Back in Paris, Fragonard painted small cabinet pictures--primarily landscapes and genre scenes--for the art market and a growing group of admirers. He made his public debut at the Salon of 1765 with the stunning Corésus and Callirhoé (Paris, Musée du Louvre), a monumental canvas that seemed to herald his arrival as the most promising history painter of his generation. The grand machine won him probationary acceptance into the Académie and the accolades of the critic Denis Diderot (1713-1784), who discussed the picture at length in his Salon review in the Correspondance littéraire. Despite this early success, Fragonard declined to pursue a public career as a history painter, preferring to work for a private clientele of financiers and courtiers. The failure of the crown to reimburse him promptly for the Corésus may have been a factor in his decision. As a result, little documentation and critical commentary concerning Fragonard's art survives, and only recently has the development of his career, his patrons, and the significance of his innovative imagery begun to be fully explored, notably in the exhibition held in Paris and New York in 1987-1988.

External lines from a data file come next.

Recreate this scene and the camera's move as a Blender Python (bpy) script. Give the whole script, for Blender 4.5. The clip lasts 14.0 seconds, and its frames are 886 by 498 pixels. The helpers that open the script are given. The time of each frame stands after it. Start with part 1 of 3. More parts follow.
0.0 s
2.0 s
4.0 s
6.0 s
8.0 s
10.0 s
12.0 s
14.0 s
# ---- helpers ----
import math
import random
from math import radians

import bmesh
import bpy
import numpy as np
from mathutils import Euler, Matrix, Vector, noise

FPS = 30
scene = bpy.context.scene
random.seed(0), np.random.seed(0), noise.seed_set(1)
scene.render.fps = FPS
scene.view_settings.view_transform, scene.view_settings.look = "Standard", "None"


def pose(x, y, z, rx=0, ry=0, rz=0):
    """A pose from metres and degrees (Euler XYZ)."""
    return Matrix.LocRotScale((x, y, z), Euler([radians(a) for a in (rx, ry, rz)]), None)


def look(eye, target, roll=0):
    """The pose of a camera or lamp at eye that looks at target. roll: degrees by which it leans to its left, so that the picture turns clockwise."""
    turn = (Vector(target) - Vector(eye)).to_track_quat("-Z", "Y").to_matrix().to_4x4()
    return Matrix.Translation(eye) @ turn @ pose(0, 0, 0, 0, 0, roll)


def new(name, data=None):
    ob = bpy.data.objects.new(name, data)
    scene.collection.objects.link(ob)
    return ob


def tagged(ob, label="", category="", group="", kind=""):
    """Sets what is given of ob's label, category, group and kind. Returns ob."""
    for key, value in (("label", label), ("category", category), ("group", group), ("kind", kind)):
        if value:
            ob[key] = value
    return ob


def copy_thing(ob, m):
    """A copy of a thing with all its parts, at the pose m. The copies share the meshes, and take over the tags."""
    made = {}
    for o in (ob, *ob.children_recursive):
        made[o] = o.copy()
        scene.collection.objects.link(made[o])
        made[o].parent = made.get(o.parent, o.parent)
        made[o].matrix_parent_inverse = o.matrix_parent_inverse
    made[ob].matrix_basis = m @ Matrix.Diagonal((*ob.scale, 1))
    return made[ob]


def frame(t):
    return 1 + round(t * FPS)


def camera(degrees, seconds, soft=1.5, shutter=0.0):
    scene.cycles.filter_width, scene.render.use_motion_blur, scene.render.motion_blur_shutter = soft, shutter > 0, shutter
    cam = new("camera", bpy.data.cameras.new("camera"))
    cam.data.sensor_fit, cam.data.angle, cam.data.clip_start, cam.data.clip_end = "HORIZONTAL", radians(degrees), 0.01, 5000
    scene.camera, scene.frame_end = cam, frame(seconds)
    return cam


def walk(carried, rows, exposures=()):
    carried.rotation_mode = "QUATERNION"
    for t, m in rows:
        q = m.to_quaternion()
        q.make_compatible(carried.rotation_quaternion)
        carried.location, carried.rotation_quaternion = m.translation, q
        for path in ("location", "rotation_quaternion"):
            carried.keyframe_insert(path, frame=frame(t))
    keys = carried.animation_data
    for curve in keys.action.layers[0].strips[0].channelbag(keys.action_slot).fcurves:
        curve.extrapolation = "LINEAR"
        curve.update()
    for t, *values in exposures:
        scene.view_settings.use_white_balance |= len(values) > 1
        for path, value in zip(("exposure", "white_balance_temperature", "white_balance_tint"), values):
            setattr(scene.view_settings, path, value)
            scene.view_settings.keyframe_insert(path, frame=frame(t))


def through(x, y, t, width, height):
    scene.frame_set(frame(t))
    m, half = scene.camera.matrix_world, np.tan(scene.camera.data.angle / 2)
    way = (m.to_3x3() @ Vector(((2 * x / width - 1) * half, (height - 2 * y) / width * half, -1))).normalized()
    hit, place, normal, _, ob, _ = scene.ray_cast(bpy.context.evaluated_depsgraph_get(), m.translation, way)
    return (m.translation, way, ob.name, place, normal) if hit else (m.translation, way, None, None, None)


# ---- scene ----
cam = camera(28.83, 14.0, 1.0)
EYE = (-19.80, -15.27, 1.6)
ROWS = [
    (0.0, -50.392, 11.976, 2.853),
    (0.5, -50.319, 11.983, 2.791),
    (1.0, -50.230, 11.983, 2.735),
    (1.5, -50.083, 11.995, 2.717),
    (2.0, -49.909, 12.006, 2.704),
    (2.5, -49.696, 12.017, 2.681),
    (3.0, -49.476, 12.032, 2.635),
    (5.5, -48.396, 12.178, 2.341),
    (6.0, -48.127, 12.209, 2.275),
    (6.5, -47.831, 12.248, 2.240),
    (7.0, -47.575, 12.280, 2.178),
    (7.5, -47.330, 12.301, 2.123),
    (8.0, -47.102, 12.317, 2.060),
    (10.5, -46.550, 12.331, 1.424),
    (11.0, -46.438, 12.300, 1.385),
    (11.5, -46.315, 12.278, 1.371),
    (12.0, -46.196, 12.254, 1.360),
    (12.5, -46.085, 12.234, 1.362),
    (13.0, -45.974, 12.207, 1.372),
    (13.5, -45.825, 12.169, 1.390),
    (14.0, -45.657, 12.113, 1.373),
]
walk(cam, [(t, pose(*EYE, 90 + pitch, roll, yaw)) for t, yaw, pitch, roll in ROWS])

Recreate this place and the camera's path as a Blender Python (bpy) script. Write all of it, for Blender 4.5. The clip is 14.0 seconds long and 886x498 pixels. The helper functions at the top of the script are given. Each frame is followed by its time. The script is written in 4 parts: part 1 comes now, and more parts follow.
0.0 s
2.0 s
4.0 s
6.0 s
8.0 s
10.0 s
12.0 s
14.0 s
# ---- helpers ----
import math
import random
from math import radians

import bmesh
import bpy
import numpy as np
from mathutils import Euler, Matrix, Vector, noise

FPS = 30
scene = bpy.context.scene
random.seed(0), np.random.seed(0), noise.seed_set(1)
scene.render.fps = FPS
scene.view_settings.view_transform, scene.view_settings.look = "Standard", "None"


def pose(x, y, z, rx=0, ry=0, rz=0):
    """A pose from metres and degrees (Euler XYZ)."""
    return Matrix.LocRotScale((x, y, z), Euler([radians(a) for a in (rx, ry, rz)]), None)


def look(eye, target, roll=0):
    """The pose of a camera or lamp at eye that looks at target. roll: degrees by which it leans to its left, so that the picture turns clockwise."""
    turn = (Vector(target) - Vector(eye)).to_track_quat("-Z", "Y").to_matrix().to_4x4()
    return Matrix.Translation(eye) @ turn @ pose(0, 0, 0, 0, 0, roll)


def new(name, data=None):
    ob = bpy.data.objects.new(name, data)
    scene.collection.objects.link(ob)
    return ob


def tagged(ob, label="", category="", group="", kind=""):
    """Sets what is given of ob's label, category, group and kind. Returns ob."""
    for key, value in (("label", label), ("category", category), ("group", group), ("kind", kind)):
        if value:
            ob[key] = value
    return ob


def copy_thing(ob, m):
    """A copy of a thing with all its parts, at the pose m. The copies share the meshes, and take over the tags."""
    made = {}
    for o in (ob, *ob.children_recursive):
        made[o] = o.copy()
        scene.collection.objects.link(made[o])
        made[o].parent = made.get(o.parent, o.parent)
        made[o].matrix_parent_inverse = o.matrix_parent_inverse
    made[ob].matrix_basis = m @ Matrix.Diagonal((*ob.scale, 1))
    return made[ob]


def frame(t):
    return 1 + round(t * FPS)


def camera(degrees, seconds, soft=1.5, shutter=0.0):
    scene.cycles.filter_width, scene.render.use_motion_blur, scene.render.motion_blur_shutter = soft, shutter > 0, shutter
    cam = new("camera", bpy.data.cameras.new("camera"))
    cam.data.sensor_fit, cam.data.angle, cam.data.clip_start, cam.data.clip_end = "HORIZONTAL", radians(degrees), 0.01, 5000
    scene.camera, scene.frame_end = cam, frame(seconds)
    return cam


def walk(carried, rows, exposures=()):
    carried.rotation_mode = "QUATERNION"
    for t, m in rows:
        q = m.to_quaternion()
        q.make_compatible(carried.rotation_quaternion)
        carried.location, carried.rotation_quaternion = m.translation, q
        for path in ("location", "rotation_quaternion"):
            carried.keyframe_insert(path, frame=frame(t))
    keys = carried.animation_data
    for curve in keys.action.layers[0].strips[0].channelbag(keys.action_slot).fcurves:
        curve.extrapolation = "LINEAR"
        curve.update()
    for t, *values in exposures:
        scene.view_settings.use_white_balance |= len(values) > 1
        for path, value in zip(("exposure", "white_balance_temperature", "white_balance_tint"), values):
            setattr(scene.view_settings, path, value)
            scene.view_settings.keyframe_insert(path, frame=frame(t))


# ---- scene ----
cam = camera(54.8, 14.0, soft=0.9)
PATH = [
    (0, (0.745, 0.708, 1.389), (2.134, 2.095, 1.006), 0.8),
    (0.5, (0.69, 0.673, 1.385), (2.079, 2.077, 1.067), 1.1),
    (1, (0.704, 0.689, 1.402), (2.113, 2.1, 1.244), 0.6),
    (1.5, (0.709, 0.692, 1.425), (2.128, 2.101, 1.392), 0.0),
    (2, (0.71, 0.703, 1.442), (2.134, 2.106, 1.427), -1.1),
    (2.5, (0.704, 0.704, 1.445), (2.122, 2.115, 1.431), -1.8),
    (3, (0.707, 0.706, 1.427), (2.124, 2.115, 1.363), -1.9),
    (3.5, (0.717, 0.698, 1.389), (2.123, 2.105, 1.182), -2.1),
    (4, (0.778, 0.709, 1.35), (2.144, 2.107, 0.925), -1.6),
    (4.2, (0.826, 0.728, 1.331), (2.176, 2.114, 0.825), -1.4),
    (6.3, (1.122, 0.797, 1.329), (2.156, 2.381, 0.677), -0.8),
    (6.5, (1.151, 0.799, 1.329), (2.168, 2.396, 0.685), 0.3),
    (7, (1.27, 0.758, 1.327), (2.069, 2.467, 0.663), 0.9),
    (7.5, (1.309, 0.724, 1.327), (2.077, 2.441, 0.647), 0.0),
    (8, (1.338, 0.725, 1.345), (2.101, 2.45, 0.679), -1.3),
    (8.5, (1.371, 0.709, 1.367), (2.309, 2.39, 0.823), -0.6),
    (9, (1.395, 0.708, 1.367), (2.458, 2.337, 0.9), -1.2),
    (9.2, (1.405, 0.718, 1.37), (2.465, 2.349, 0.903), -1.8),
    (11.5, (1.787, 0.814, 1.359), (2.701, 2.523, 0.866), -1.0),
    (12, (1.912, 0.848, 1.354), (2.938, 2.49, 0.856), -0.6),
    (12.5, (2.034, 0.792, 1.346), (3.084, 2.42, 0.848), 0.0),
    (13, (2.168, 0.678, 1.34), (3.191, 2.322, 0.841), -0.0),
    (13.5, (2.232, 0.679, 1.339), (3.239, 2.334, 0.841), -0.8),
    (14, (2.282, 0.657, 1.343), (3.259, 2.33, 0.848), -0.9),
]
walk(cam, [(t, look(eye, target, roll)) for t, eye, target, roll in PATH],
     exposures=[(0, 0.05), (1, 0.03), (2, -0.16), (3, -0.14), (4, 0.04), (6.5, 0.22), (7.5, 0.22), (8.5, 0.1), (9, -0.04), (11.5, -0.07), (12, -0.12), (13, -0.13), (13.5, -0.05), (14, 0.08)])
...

Nevertheless, Fragonard is rightly considered among the most characteristic and important French painters of the second half of the eighteenth century. Over four decades, he produced many brilliantly realized easel paintings, like The Swing (London, Wallace Collection), commissioned in 1767, or the Portraits de fantaisie (Paris, Musée du Louvre, and elsewhere), painted in the late 1760s and early 1770s; and large-scale decorative works, the most significant extant example being the four magisterial canvases known as the Progress of Love (1771-1772; New York, Frick Collection), commissioned by Madame du Barry (1743-1793) for her country retreat at Louveciennes. These paintings marked Fragonard as among the most innovative and brilliant painters of the day, yet his apparently whimsical temperament and independent ways meant that he never realized the conventional rewards his talent deserved. The Louveciennes paintings were returned to the artist, replaced by drier yet more currently neoclassical compositions by Joseph Marie Vien (1716-1809) (Paris, Musée du Louvre, and Paris, Château de Chambéry), and other commissions were left incomplete. Yet Fragonard earned a good living selling paintings to a close-knit group of collectors, many of them drawn from the ranks of the fermiers généraux (tax farmers), and by providing brilliant wash drawings as illustrations for various luxurious book publishing projects.
A second trip to Italy in 1773-1774 in the company of the financier Pierre Jacques Onésyme Bergeret de Grancourt (1715-1785), one of the artist's major patrons, rekindled Fragonard's interest in landscape and garden imagery, leading to such masterpieces as theFête at Saint-Cloud (Paris, Banque de France) and the pendants Blindman's Buff and The Swing (NGA 1961.9.16 and 1961.9.17), datable to the late 1770s. During these years Fragonard also produced numerous ink and wash drawings whose broad handling and vivid luminosity reflect an ever-increasing self-assurance and technical command. Always a changeable artist, he simultaneously painted tightly wrought cabinet pictures in an erotic vein, the most celebrated example being The Bolt (c. 1777-1778; Paris, Musée du Louvre), made popular through engravings. Such late works--highly finished pictures focusing on intimate themes--show a fascination with the goût hollandais, an influence he passed on to his only true student, his sister-in-law Marguerite Gérard (1761-1837), with whom he sometimes collaborated. Certain of Fragonard's later paintings, like The Invocation to Love, known in numerous versions, also demonstrate a darker, more emotional character that anticipates romanticism. During the revolution Fragonard left Paris for his native Grasse, taking with him The Progress of Love cycle, which he reassembled in the house of his cousin. In 1793 he returned to Paris, where his old acquaintance Jacques Louis David (1748-1845) appointed him a curator at the new national museum. During the last decade of his life his artistic production lessened, perhaps in the recognition that his late rococo style was out of step with the times. He died in 1806.
[Richard Rand, in French Paintings of the Fifteenth through the Eighteenth Century, The Collections of the National Gallery of Art Systematic Catalogue, Washington, D.C., 2009: 149-150.]